Last night the House Republican leadership announced they will not support the bailout, demanding that the bailout be recast as a plan to insure the mortgages. How stupid. You don’t insure something after it goes toes up. Besides, Paulsen’s plan has an upside; taxpayers could conceivably come out not badly at all. The House Republican plan would mean 1) vastly greater cost to Main Street, and 2) mortgagees and mortgage lenders would have no incentive to minimize losses, since the insurance would provide a net. Maybe Congressmen should have to pass an economics test before being seated.

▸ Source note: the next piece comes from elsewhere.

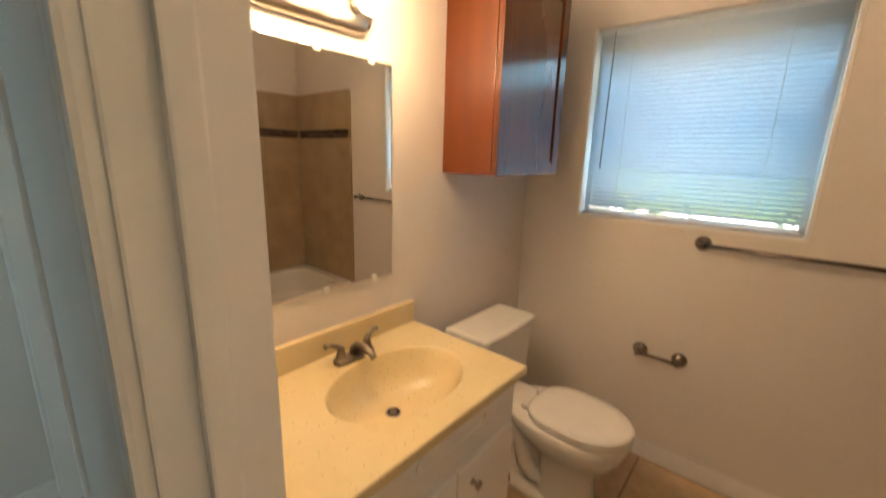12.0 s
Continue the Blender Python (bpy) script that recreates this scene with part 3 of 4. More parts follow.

So - stock index futures are down today. The market, expecting a bailout, rallied a bit this week. Well, that’s about to change. Expect a horrible day today in the neighborhood. The selloff could continue into next week. NYSE floor traders were in tears this morning. They believe we will see history made today.
Forget technicals - this is bigger than technicals.
If the market tanks as expected, close the short calls. Beware of rolling the calls down, however, since some kind of bailout will occur soon - who knows what it will look like, or when it passes? You could become trapped in a strike below your basis. Only roll down IF the roll will result in a profitable trade if called. Our trade management calculator will calculate this for you automatically.
If really concerned about another Black Monday-type selloff, close the position.
Other alternatives:
1) Ideally, we would sell the stock and buy back the calls after the stock falls, but this would leave the short calls naked. Consider buying a higher-strike call (this turns the short call into a bear call spread), which will free the stock to be sold - IF you have spread-writing approval.
2) Create an OTM bear call spread (separate from the open covered call position), and close it profitably if the stock tanks.
3) Buy a long-term put and turn the CC position into a SuperPut. Puts might be, ahem, expensive today - even the long-term puts.
Stay frosty, and don’t panic. This, too, shall pass.